Multiple subscriptions can quietly serve the same purpose. This is common with streaming platforms, fitness apps, and digital tools.

You may want to:

  • Keep the one you use most
  • Pause or cancel the rest
  • Revisit them later if your needs change

Remember That Decisions Are Not Permanent

Canceling a subscription does not have to be final. Many services are easy to restart when you actually need them.

Thinking of subscriptions as flexible choices rather than long-term commitments can make decisions feel calmer and less stressful.

Deciding what to keep works best when it feels intentional. Once subscriptions reflect your current needs, your budget usually feels lighter without requiring big sacrifices.

Noticing subscription creep is often the first step toward feeling more in control of your money. When you can see which charges are happening automatically, it becomes easier to understand where your budget pressure is coming from. From there, small adjustments start to feel more realistic.

This kind of awareness fits naturally with building simple daily money habits over time. Habits are not about cutting everything or tracking every dollar. They help you stay aware of recurring choices so spending stays intentional instead of automatic. When subscriptions align with your actual needs, managing the rest of your finances feels calmer and more predictable.

Common Mistakes People Make With Subscriptions

Subscription issues often come from how people react once they notice recurring charges. The intention is good, but the approach can create new frustration.

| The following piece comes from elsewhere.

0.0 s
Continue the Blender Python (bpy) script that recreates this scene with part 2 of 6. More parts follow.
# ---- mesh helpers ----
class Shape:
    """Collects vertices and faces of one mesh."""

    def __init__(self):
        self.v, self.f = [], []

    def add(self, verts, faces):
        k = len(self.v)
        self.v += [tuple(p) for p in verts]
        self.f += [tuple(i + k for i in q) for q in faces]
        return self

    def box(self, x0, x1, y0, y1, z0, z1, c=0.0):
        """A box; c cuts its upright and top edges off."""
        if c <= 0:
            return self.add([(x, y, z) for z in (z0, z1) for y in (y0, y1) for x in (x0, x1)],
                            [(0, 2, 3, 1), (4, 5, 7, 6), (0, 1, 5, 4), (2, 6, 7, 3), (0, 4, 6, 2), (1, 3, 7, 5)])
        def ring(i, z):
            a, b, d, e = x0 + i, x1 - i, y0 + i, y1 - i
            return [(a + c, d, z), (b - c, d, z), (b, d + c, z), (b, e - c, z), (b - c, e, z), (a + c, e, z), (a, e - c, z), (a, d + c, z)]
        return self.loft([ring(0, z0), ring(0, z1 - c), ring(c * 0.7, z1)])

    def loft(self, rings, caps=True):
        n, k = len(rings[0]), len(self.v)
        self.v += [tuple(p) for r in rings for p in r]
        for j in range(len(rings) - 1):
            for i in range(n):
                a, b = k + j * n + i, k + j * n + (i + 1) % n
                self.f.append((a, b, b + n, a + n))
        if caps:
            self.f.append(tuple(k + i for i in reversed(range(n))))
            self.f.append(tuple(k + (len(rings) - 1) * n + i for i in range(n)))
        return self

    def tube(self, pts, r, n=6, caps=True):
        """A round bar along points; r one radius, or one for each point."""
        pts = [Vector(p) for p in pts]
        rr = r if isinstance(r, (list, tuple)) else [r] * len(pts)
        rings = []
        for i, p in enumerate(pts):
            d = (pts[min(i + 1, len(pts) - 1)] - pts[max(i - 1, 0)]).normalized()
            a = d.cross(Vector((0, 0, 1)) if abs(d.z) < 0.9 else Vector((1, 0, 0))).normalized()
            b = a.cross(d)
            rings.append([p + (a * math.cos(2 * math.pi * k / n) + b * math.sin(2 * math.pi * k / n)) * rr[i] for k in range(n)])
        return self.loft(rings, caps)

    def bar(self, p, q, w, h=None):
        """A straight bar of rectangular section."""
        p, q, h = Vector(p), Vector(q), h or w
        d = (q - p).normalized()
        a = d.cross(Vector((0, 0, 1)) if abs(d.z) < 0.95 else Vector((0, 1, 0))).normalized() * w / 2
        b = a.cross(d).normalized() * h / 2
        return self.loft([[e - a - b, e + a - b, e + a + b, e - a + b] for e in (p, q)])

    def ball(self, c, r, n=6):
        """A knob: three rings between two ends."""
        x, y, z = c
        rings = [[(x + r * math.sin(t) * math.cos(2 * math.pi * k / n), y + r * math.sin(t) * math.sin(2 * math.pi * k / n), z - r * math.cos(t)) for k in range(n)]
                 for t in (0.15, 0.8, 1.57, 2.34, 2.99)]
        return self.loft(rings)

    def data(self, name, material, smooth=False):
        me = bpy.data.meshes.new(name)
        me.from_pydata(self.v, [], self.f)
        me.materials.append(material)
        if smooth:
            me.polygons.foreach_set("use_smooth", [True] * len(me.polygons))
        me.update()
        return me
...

Canceling Everything at Once

It can be tempting to remove every subscription immediately. Doing this too quickly sometimes leads to regret, especially when you later realize a service was genuinely useful. This often results in signing up again and restarting the cycle.

Treating Subscriptions as Permanent

Some people keep subscriptions simply because they have had them for a long time. This turns a flexible choice into a fixed expense. Subscriptions are meant to adjust as your needs change.

Forgetting to Revisit Subscriptions Later

Awareness fades if it is never revisited. A one-time review helps, but subscription creep often returns when new services are added and old ones are not checked again.

Letting Guilt Drive Decisions

Feeling bad about past spending can lead to rushed or overly strict choices. Subscription decisions work best when they are calm and intentional, not reactive.

Avoiding these mistakes does not require a perfect system. It simply means giving yourself space to notice, decide, and adjust without pressure.

Frequently Asked Questions About Subscription Creep

What is subscription creep?

Subscription creep is when small recurring charges continue in the background without much notice. These charges often come from automatic renewals, free trials, or services you no longer actively use.

How much do people usually spend on subscriptions each month?

Spending varies widely, but many people are surprised by the total once they add everything up. Even a few subscriptions in the $5 to $15 range can quietly take up a noticeable part of a monthly budget.

Are subscriptions bad for budgeting?

Subscriptions themselves are not bad. Problems arise when they are forgotten or no longer match your needs. Subscriptions that provide real value and fit your routine can be part of a healthy budget.

How often should I review my subscriptions?

There is no strict rule. Many people find it helpful to review subscriptions every few months or whenever their routine changes. The goal is awareness, not constant monitoring.

What is the easiest way to find recurring charges?

Looking at recent bank or credit card statements for repeating charges is usually enough. App store subscription lists and old email receipts can also help identify services tied to unfamiliar charges.

Subscription creep is not about doing something wrong. It is about how easily small, automatic decisions fade into the background. Once you notice where recurring charges exist, money often feels less confusing and more manageable.

You do not need to fix everything at once. Even understanding a few subscriptions that no longer fit your life can create breathing room in your budget. Awareness alone can change how confident and intentional your financial decisions feel over time.